JOHANNESBURG (Reuters) - Oil and mining companies are divided in their views toward looming U.S. anti-corruption reporting requirements that will force them to disclose payments to foreign governments.
If the American Petroleum Institute, an influential industry lobby, and companies such as Exxon Mobil have their way with U.S. regulators, the law’s effectiveness in increasing transparency may be watered down where it is most needed.
Part of last year’s Wall Street reform act, the law is aimed at breaking what is known as the “resource curse” that prevents less-developed countries from translating mineral or oil wealth into broad prosperity.
One key area of conflict: What happens when an oil company listed in the United States has a project in, say, an oil-rich autocratic African country whose laws prevent disclosure of information about payments to the government?
The U.S. Securities and Exchange Commission (SEC), which is finalizing rule-making on the matter, asked for public comment in December on whether exceptions should be made in the case that a foreign state’s law forbids such disclosure.
Pointedly, it also asked for specific examples of where national anti-disclosure laws would conflict with the provisions, putting the ball into the industry’s court.
Submissions to the SEC reveal that oil majors have different takes on this crucial issue.
Brazil’s Petrobras, which will fall under the new U.S. rules because of a secondary listing on the New York stock exchange, said that as far as it was aware, no countries had curbs on official disclosure.
“Brazil’s oil and gas regulations do not prohibit the disclosure of payments by resource extraction companies to the Brazilian government or to any government outside of Brazil,” it said in a submission.
“We are active in 29 countries outside of Brazil, and we are not aware of such a prohibition in any of those countries.”
Included in those countries is Angola, Africa’s number two oil producer behind Nigeria and fast becoming an important strategic source for U.S. oil supplies.
Angola is often held up as a prime example of why such disclosures are necessary, because its highly secretive governing elite has long been accused of graft on a grand scale and of squandering much of the country’s vast petroleum wealth.
Exxon Mobil, the world’s largest publicly-traded oil major, painted a different picture from Petrobras.
“We understand that several commentators have expressed doubt as to whether, in fact, there are currently in effect any non-U.S. laws against disclosure of resource extraction payments,” it said.
“ExxonMobil has direct experience with non-disclosure laws in Qatar and Angola,” it said.

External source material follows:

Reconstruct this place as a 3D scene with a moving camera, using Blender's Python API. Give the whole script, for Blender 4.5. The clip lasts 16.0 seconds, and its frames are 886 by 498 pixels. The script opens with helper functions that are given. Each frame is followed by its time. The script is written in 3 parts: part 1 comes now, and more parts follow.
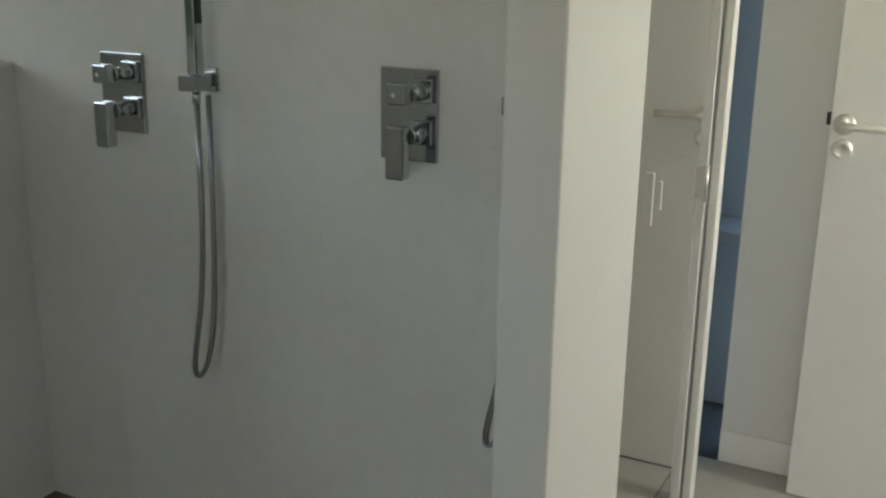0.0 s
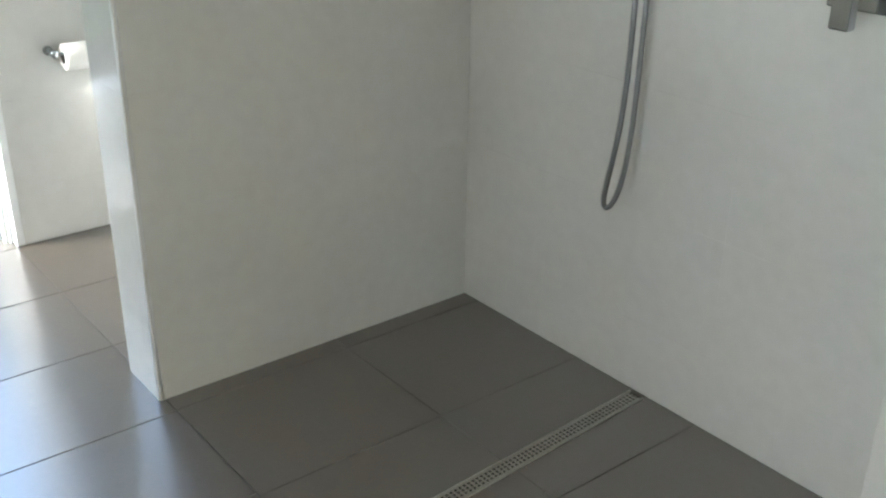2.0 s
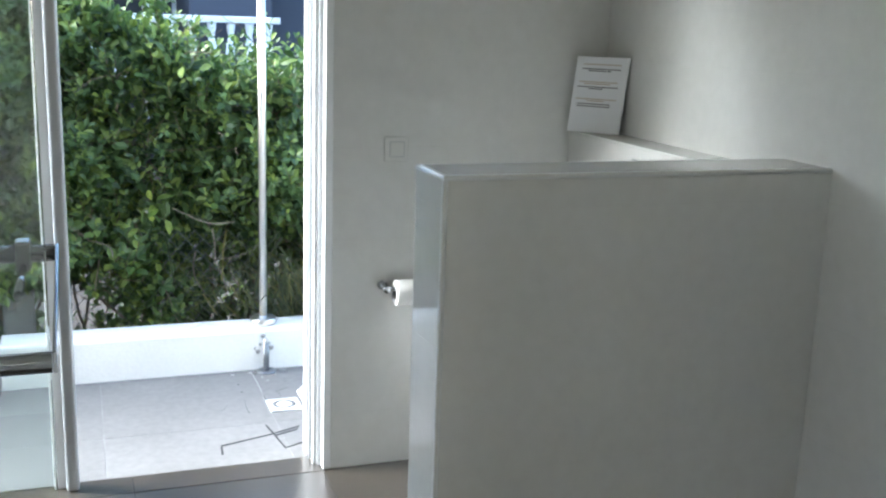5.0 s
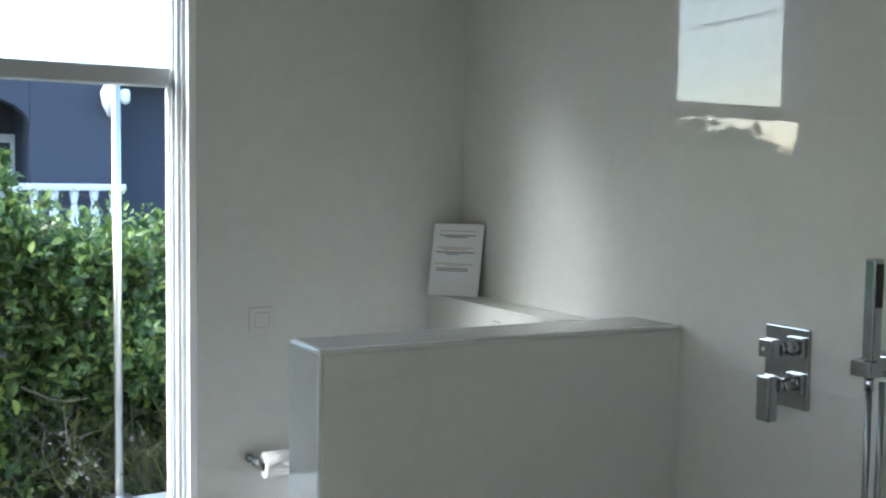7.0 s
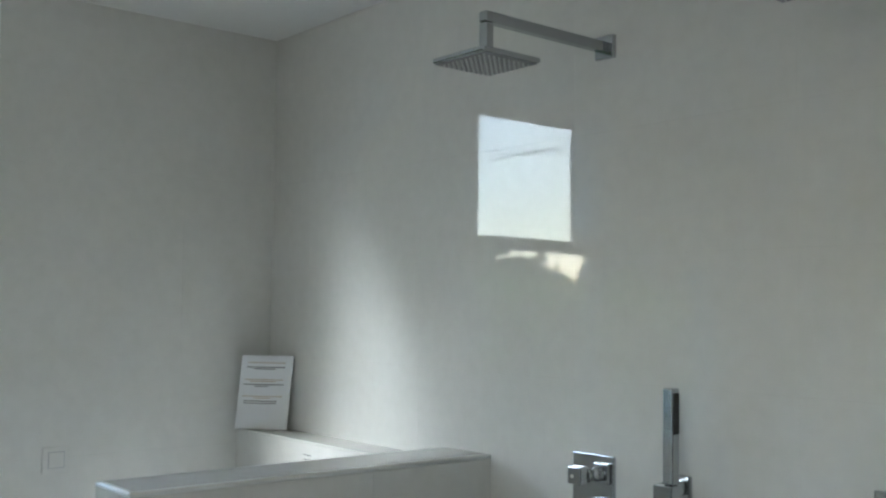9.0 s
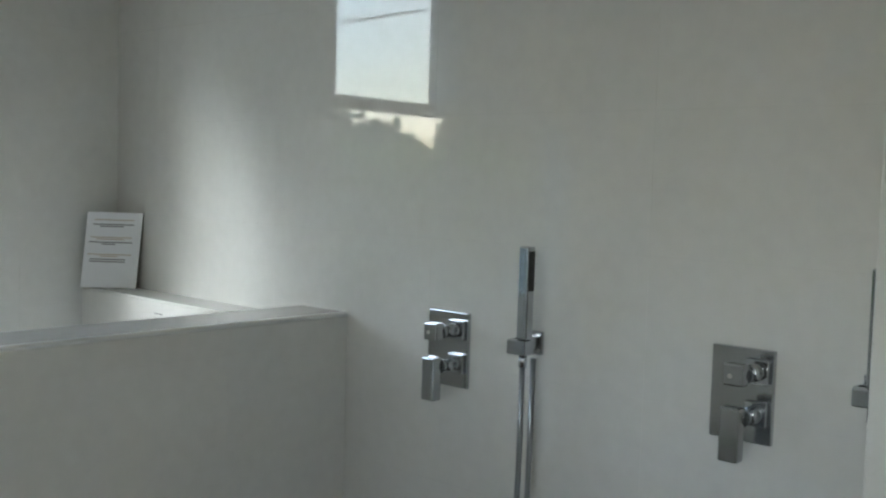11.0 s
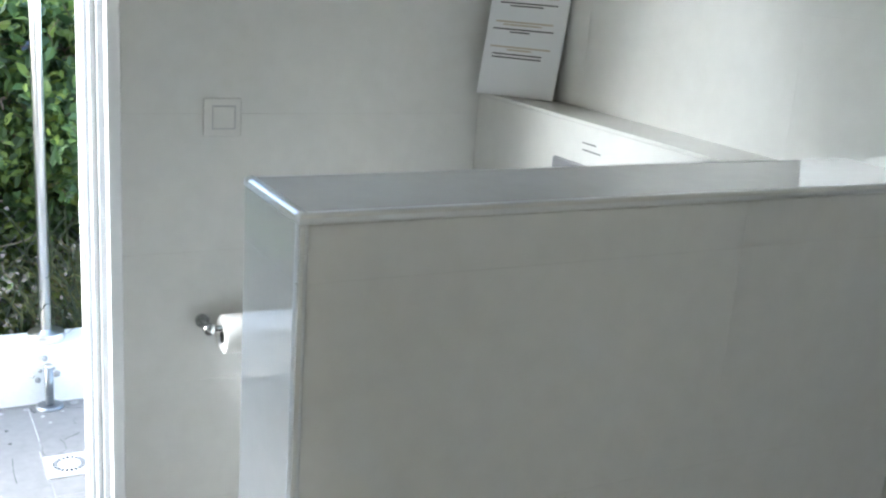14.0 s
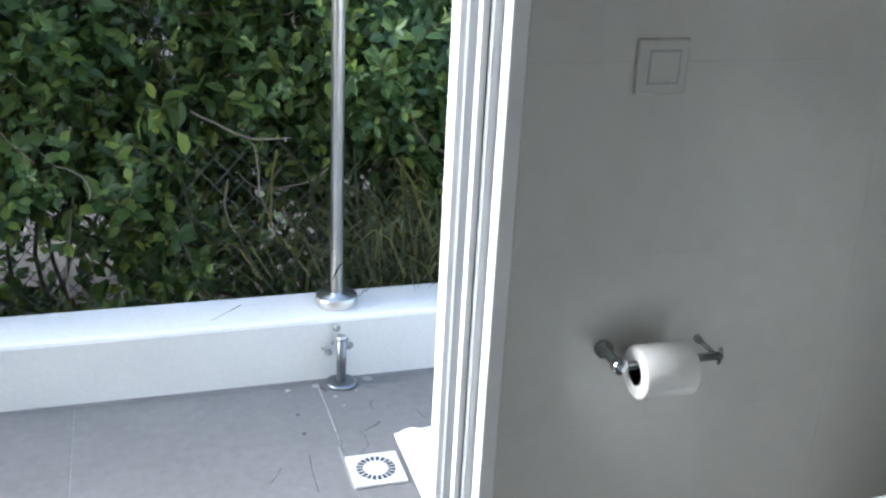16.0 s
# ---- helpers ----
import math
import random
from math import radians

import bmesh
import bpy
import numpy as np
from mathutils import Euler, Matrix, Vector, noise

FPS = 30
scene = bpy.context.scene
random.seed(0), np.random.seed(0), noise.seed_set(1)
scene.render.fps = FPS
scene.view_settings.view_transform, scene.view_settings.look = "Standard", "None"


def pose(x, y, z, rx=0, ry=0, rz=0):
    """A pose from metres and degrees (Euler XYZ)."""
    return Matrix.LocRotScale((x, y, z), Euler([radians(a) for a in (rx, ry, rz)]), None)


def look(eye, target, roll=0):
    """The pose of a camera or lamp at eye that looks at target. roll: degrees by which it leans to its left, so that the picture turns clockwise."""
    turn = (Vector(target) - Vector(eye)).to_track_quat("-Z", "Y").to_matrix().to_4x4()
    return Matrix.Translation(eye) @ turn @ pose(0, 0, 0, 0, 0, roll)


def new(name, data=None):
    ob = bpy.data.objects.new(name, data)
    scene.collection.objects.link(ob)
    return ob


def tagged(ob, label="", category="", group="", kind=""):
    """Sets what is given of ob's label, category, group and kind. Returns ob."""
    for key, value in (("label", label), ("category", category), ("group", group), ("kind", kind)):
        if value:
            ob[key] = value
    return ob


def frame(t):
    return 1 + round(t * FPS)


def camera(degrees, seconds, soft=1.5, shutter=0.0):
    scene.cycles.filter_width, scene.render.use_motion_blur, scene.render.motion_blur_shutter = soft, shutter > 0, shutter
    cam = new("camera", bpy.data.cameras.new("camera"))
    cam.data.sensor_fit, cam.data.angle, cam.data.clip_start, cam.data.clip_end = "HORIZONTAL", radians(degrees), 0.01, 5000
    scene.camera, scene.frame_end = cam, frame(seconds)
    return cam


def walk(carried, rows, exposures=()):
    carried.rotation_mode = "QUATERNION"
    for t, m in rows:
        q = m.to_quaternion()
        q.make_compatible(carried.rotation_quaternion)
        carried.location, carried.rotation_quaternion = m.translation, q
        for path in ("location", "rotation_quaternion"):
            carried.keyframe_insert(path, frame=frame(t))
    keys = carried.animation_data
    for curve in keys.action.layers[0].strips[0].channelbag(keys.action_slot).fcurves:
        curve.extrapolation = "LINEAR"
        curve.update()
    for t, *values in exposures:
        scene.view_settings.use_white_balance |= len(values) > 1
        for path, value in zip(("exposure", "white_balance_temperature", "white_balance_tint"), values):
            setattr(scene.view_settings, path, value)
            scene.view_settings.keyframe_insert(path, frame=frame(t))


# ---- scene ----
cam = camera(46.9, 16.0, soft=2.3)
PATH = [
    (0, (2.089, -1.717, 1.417), (1.191, -0.016, 0.868), 1.0),
    (0.5, (2.077, -1.722, 1.402), (1.004, -0.146, 0.799), 1.7),
    (1, (2.07, -1.727, 1.45), (0.881, -0.299, 0.712), 1.2),
    (1.5, (2.108, -1.796, 1.447), (0.805, -0.507, 0.647), 1.1),
    (2, (2.11, -1.773, 1.409), (0.69, -0.638, 0.575), 0.7),
    (2.5, (2.083, -1.753, 1.391), (0.566, -0.767, 0.537), 0.7),
    (3, (2.045, -1.757, 1.395), (0.449, -0.912, 0.535), 1.0),
    (3.5, (1.992, -1.779, 1.378), (0.309, -1.037, 0.592), 1.9),
    (4, (1.976, -1.727, 1.426), (0.208, -1.077, 0.755), 1.1),
    (4.5, (1.959, -1.689, 1.429), (0.136, -1.057, 0.903), 1.7),
    (4.7, (1.954, -1.683, 1.443), (0.12, -1.046, 0.962), 1.7),
    (6.8, (1.987, -1.735, 1.51), (0.207, -0.838, 1.354), 0.7),
    (7, (1.989, -1.755, 1.511), (0.23, -0.812, 1.382), 0.7),
    (7.5, (1.997, -1.786, 1.519), (0.288, -0.747, 1.457), 0.6),
    (8, (1.997, -1.809, 1.521), (0.347, -0.679, 1.535), 0.7),
    (8.5, (1.993, -1.831, 1.529), (0.408, -0.614, 1.618), 1.0),
    (8.7, (1.992, -1.827, 1.532), (0.429, -0.584, 1.649), 1.0),
    (10.8, (1.973, -1.838, 1.515), (0.631, -0.356, 1.452), 1.7),
    (11, (1.959, -1.819, 1.51), (0.627, -0.334, 1.376), 1.8),
    (11.5, (1.902, -1.729, 1.483), (0.558, -0.282, 1.166), 2.1),
    (12, (1.807, -1.584, 1.472), (0.402, -0.246, 0.987), 1.6),
    (12.5, (1.591, -1.445, 1.427), (0.108, -0.214, 0.891), 2.0),
    (13, (1.361, -1.412, 1.427), (-0.193, -0.279, 0.878), 2.0),
    (13.5, (1.148, -1.382, 1.409), (-0.474, -0.34, 0.873), 2.6),
    (14, (0.93, -1.325, 1.409), (-0.759, -0.4, 0.87), 4.3),
    (14.5, (0.716, -1.365, 1.397), (-1.004, -0.537, 0.800), 4.8),
    (15, (0.545, -1.497, 1.407), (-1.204, -0.774, 0.76), 3.9),
    (15.5, (0.392, -1.482, 1.372), (-1.413, -0.968, 0.679), 2.9),
    (16, (0.134, -1.451, 1.362), (-1.629, -0.887, 0.603), 2.9),
]
walk(cam, [(t, look(e, g, r)) for t, e, g, r in PATH], exposures=[(0, 2.5, 6200, 2), (1.0, 2.95, 6150, 2), (2.0, 3.62, 6100, 3), (3.5, 3.55, 6050, 4), (4.5, 3.05, 5800, 4), (7, 2.82, 5650, 2), (8.5, 3.08, 5550, 2), (11, 2.9, 5700, 2), (12.5, 3.25, 5850, 3), (13.5, 3.36, 5750, 4), (14.5, 3.06, 5650, 4), (16, 2.3, 5650, 6)])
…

In the submission it included an English translation of a directive which it said, “broadly prohibits disclosure of any information related to petroleum activities in Angola without authorization from the Ministry of Petroleum.”
Some analysts say it is not so cut and dried.
“Companies are allowed to disclose information if they get approval from the ministry,” said Paul Bugala, a sustainability analyst at U.S.-based Calvert Asset Management Company, which manages over $14.5 billion in assets.
“The SEC shouldn’t be granting an exemption based on this ministry rule, as the ministry appears either not to enforce it or to grant exemptions all the time. For example, Statoil has reported its payments to the government of Angola for years,” he said, referring to the Norwegian oil major.
Statoil’s annual sustainability report, published on Friday, says it paid about 3.3 billion Norwegian crowns ($590 million) in direct taxes in 2010 to Angola.
The American Petroleum Institute said in one of its submissions to the SEC: ”API member companies can confirm to the Commission that disclosure of revenue payments made to foreign governments or companies owned by foreign governments are prohibited for the following countries: Cameroon, China, Qatar and Angola.
“If the Commission does not provide an exemption from disclosure when prohibited by foreign law, the Commission will force these companies to either withdraw from these projects or violate foreign law,” it added.
Commentators say if exemptions were made, it would open the flood gates and that corrupt resource-rich governments might rush to pass legislation to evade the increased scrutiny -- effectively gutting the law’s original intent.
“Our concern is that if you have broad exemptions, you are just inviting governments that don’t want to be transparent to pass blocking legislation,” said Diarmid O‘Sullivan, a campaigner with Global Witness, an extractive industry watchdog.
“We don’t think that the scope of this law should be determined by the least transparent governments.”
Divisions have also emerged in other areas, with the oil industry apparently more resistant than miners to the new rules.
Executives speaking at the Reuters Mining and Steel Summit said last week they had few issues with the legislation and that enhanced transparency could help clean up the image of an industry with a dirty reputation..
The rules will apply to miners and energy companies listed with the SEC, including even London or Johannesburg-based firms that have secondary listings in the United States.